John 3:13 – The Son of Man is in heaven and came down from it.
John 5:37 – No man (including Israel) had seen or heard the voice of the Father, except the Son.
John 7:16 – The doctrines Christ taught were not learned in synagogue, but came from the Father.
John 8:42 – Jesus proceeded forth and “came from God”.
John 10:30 – Jesus declares unity with the Father in the Godhead. The Jews took up stones to stone him for making “thyself God” (John 10:33).
Everything Jesus did was something God did. This is the point Jesus makes when he says he does nothing of himself, because his will and actions are inseparable from that of the Father in perfect union in the Godhead.
Rather than communicating the humility of Christ, these passages explain his deity and provide substantial evidence for the Biblical doctrine of the Trinity: that there are three persons equal in essence in the one God.
Jesus does nothing of himself because there are three persons in the Godhead, and Jesus and the Father are one in the Godhead. None of them can do anything of themselves. Take away the Father, and Jesus can do nothing. Take away the Son, and the Father can do nothing for our salvation. Take away the Father, Son, or Spirit as God and you have a different God.
The Godhead Bodily
All men listening to Jesus knew that he was a man, but what made Jesus unique was that it was the first time God had ever done anything as a man. Jesus is the fullness of the Godhead bodily. He had always existed in the fullness of the Godhead, but for the first time God was found as a man (Phil 2:8).

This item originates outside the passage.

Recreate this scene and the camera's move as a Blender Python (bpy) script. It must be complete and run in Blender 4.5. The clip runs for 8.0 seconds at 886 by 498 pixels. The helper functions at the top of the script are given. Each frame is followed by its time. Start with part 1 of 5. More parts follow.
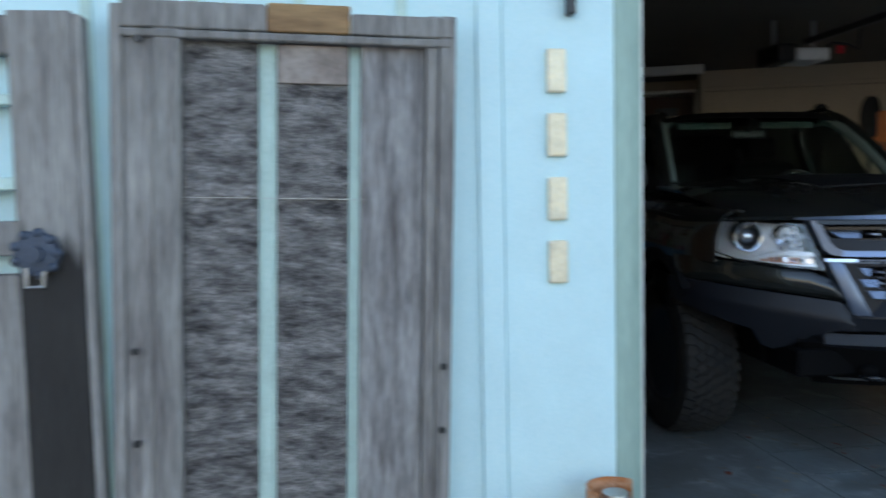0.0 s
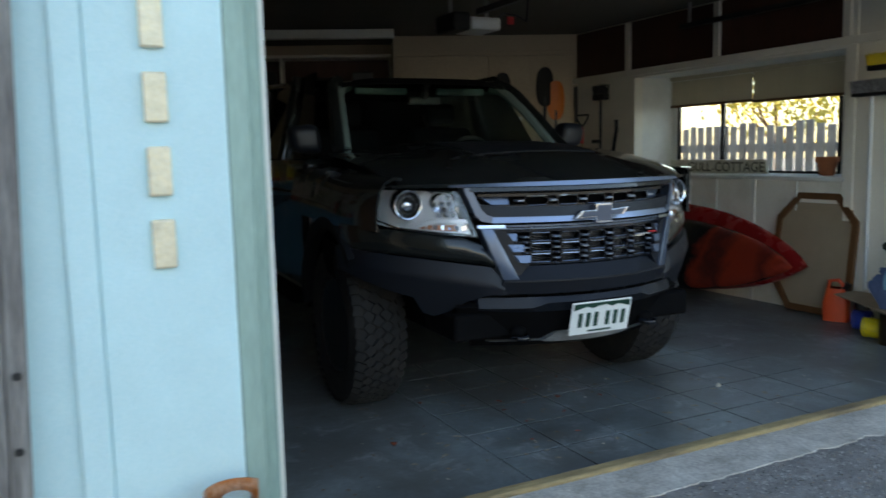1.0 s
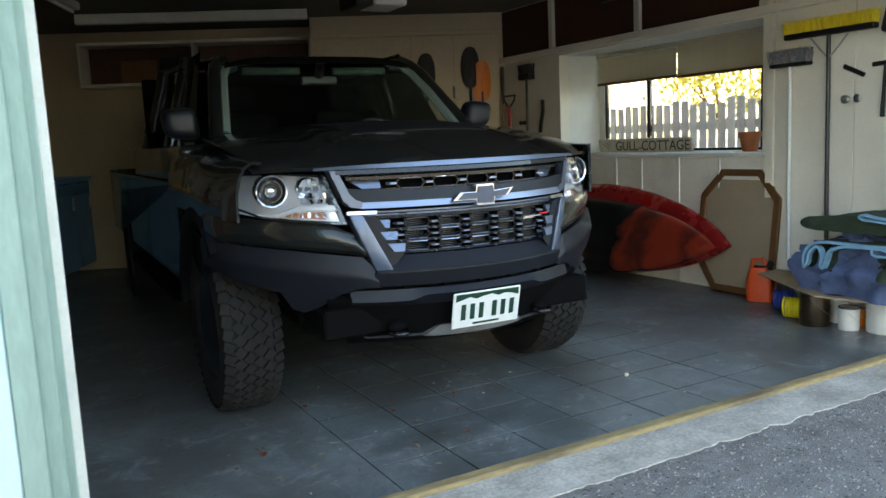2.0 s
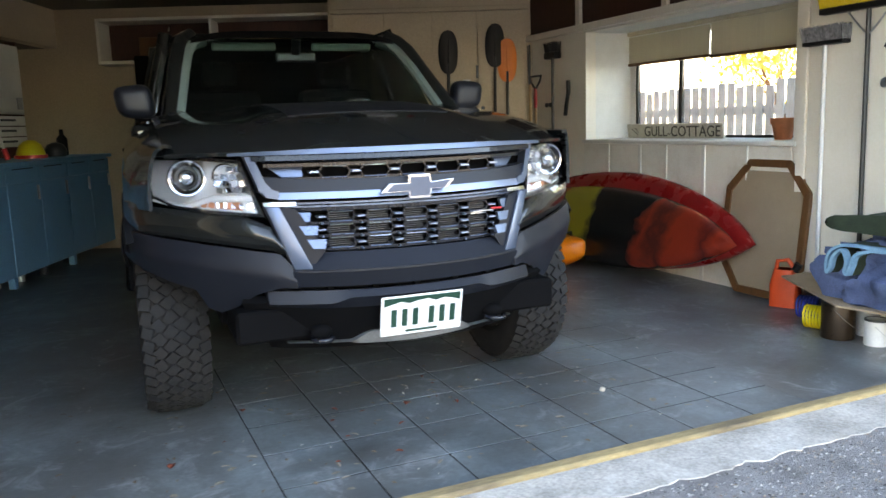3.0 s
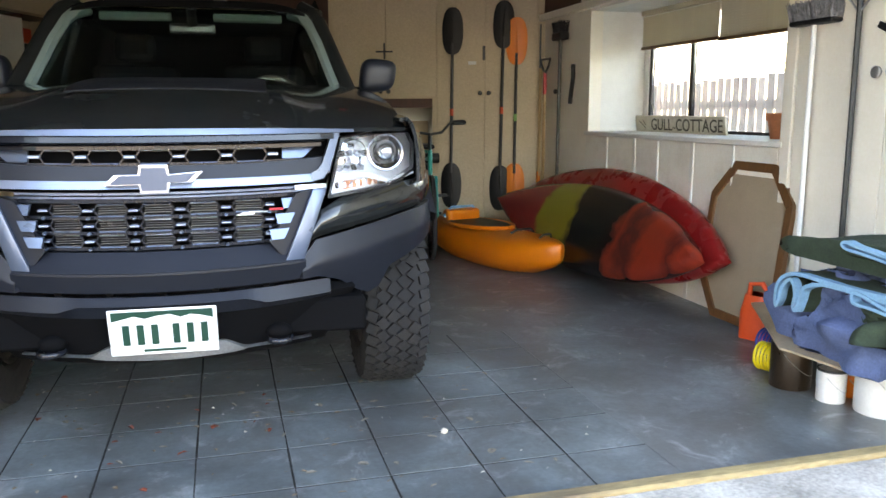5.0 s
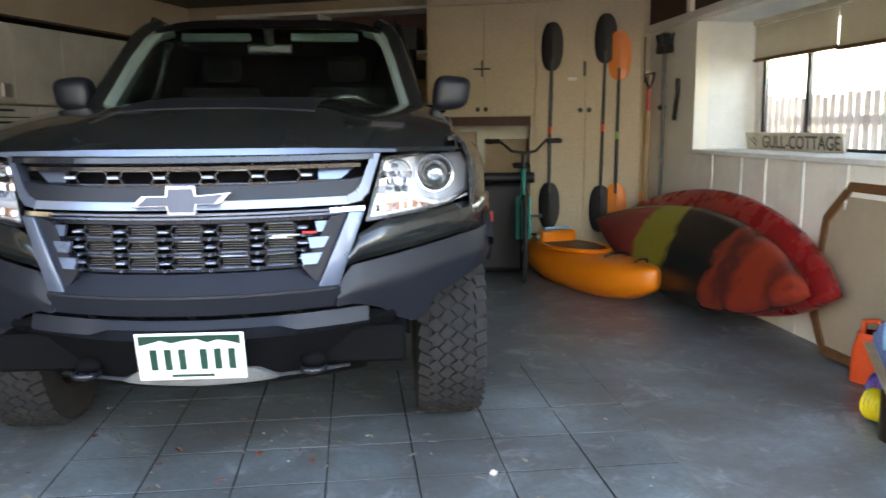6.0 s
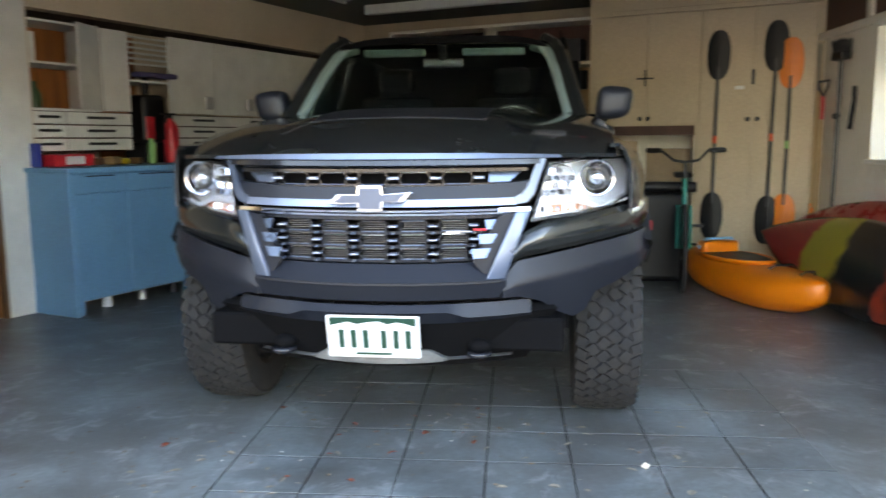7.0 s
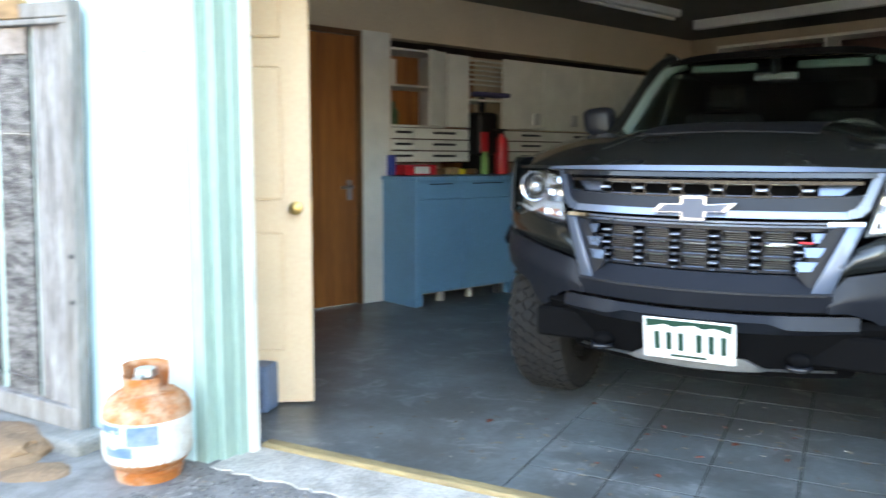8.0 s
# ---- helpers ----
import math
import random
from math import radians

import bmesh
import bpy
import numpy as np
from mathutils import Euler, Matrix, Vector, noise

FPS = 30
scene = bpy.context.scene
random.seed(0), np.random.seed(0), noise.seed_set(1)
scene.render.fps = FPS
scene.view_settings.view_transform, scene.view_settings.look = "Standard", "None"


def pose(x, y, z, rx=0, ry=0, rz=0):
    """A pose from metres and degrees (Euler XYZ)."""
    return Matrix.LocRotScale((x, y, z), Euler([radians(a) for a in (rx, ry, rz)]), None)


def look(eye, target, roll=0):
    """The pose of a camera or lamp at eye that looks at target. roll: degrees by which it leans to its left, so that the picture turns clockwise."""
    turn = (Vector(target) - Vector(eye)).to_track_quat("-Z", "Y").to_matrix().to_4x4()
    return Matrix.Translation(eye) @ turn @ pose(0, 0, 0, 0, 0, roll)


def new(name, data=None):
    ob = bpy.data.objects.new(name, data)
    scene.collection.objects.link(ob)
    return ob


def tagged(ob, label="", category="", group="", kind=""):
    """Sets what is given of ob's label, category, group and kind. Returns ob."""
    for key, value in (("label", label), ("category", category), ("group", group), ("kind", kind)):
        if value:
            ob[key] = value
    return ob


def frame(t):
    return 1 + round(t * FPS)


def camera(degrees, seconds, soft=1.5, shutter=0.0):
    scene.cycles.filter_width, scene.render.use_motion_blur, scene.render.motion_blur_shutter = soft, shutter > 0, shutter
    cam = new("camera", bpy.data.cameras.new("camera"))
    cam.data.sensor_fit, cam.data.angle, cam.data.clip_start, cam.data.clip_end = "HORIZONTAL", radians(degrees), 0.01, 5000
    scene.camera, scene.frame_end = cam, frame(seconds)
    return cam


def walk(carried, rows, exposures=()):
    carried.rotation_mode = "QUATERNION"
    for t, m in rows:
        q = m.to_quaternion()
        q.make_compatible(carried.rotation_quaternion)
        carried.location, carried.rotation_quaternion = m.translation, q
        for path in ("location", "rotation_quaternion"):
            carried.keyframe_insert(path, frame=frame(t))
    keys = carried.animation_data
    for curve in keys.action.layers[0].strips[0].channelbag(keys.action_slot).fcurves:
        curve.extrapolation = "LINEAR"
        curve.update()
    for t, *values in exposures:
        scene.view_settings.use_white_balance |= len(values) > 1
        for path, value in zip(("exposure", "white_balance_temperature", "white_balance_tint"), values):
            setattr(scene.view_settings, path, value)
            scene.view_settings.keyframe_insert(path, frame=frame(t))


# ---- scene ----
cam = camera(58.4, 8.0, shutter=0.4)
PATH = [
    (0, (0.618, -0.381, 1.215), (0.865, 1.599, 1.079), -1.2),
    (0.3, (0.677, -0.356, 1.23), (1.193, 1.568, 1.049), -2.4),
    (0.5, (0.748, -0.342, 1.23), (1.428, 1.528, 1.028), -2.3),
    (1, (0.974, -0.248, 1.23), (1.859, 1.529, 0.987), -1.3),
    (1.5, (1.175, -0.196, 1.191), (2.183, 1.512, 0.928), -3.2),
    (3, (2.043, -0.068, 1.17), (2.844, 1.738, 0.856), -1.9),
    (3.5, (2.337, -0.019, 1.162), (3.138, 1.779, 0.805), -3.9),
    (4, (2.664, -0.029, 1.172), (3.296, 1.836, 0.822), -1.8),
    (4.5, (2.922, 0.054, 1.149), (3.589, 1.905, 0.789), -1.5),
    (4.7, (3.071, 0.059, 1.152), (3.685, 1.929, 0.796), -0.9),
    (5.8, (3.536, 0.139, 1.15), (3.841, 2.09, 0.832), -0.3),
    (6, (3.549, 0.191, 1.15), (3.769, 2.156, 0.85), -0.5),
    (6.5, (3.548, 0.137, 1.138), (3.622, 2.116, 0.858), -1.1),
    (7, (3.514, -0.019, 1.14), (3.346, 1.956, 0.868), -0.4),
    (7.5, (3.482, -0.176, 1.158), (2.968, 1.741, 0.907), -0.7),
    (8, (3.53, -0.258, 1.125), (2.626, 1.511, 0.894), 0.2),
]
EXPOSURES = [(0.0, 2.12, 7000, 10), (0.5, 2.02, 7100, 10), (1.0, 2.1, 7400, 8), (1.5, 2.45, 8000, 6), (3.0, 3.8, 8200, 16), (4.5, 4.08, 8300, 18), (6.0, 4.12, 8400, 18), (7.0, 4.3, 8300, 16), (8.0, 4.12, 8000, 12)]
walk(cam, [(t, look(eye, target, roll)) for t, eye, target, roll in PATH],
     exposures=EXPOSURES)

# ---- light ----
world = bpy.data.worlds.new("world")
scene.world = world
world.use_nodes = True
wn = world.node_tree.nodes
sky = wn.new("ShaderNodeTexSky")
sky.sky_type = 'NISHITA'
sky.sun_disc = False
SUN_EL, SUN_AZ = radians(24), radians(-28)
sky.sun_elevation, sky.sun_rotation = SUN_EL, SUN_AZ
wn["Background"].inputs[1].default_value = 0.15
world.node_tree.links.new(sky.outputs[0], wn["Background"].inputs[0])
sun = new("sun", bpy.data.lights.new("sun", 'SUN'))
sun.data.energy, sun.data.angle, sun.data.color = 4.0, radians(0.5), (1.0, 0.86, 0.68)
sun_from = Vector((math.sin(SUN_AZ) * math.cos(SUN_EL), math.cos(SUN_AZ) * math.cos(SUN_EL), math.sin(SUN_EL)))
sun.matrix_world = look(sun_from * 60, (0, 0, 0))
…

This is what makes it possible for the death of Christ to be God’s salvation, because Jesus was equal with God. It is also what makes it possible for the death of Christ to pay for man’s sins, because Jesus was also a man dying as one of us in our place.
Limiting Jesus powers or attributes of deity based on his statements of unity with the Father in John 5 is out of context and strained, but it also endangers the very doctrines of salvation and the Godhead.